Meditating on exile, loss, diaspora, authoritarian law, and altered ecologies, Joanne Leow's debut collection spans from the would-be Eden of hyper-planned and surveilled Singapore to an uneasy settling in the Canadian Prairies, seeking answers to the question of what is lost in intensive urban development and the journey across continents. Reflecting on relationships between lovers, parents and children, state and citizen, land and body, seas move away asks what we owe each other across borders and what endures in times of great flux and irreversible ecological change.
About the author
Joanne Leow is an Assistant Professor at the University of Saskatchewan. Her essays, fiction, and poetry have been published in Brick, Catapult, Evergreen Review, The Goose, Isle, The Kindling, The Town Crier, QLRS, and Ricepaper Magazine. She grew up in Singapore and currently lives on Treaty 6 Territory (Saskatoon, SK).
Excerpt: seas move away (by (author) Joanne Leow)
seas move away
so heartbreak pales in the backdrop of desertification, hurricanes, war, histories of violence, what unspeakable things we do to each other with sharpness and heat.
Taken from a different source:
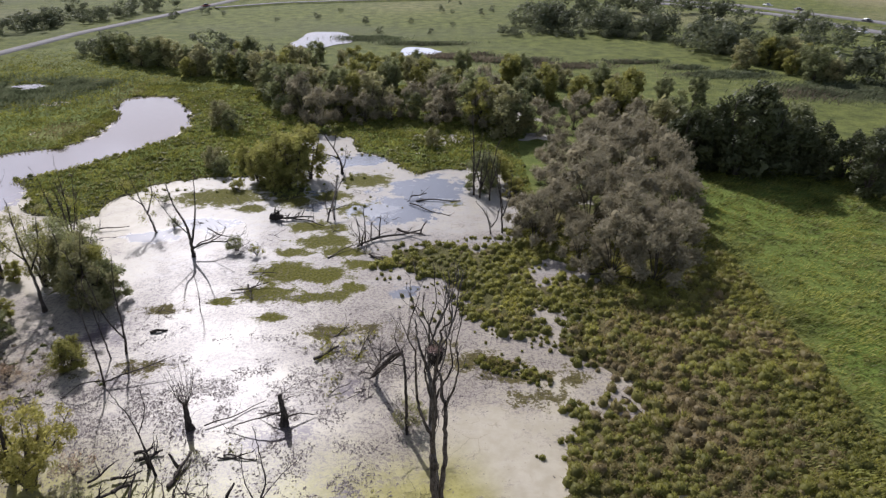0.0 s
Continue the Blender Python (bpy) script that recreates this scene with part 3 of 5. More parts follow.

Crossings are irrevocable when bodies of water themselves prove elusive and changeable.
Seas move away
and so the ports that call for my arrival at predetermined times turn out to be too far from the coast. I cannot find the island of my birth if its libraries burn. Words mean so little, that their worth cannot be guaranteed even as they pass unchanged from the tips of fingers through these undersea cables into the air, rearranging the rare-earth minerals in this illuminated glass that I hold in my hand.
Seas move away
and leave debris in their wake: coral bleaches, wrecks of the past, blooms of jellyfish, beached whale carcasses dragged up from their submarine dives. I stand on these shores and watch how the blues change from calm, to undecided, to fury. The tide pulls me out and knocks me over, breathless in the foam.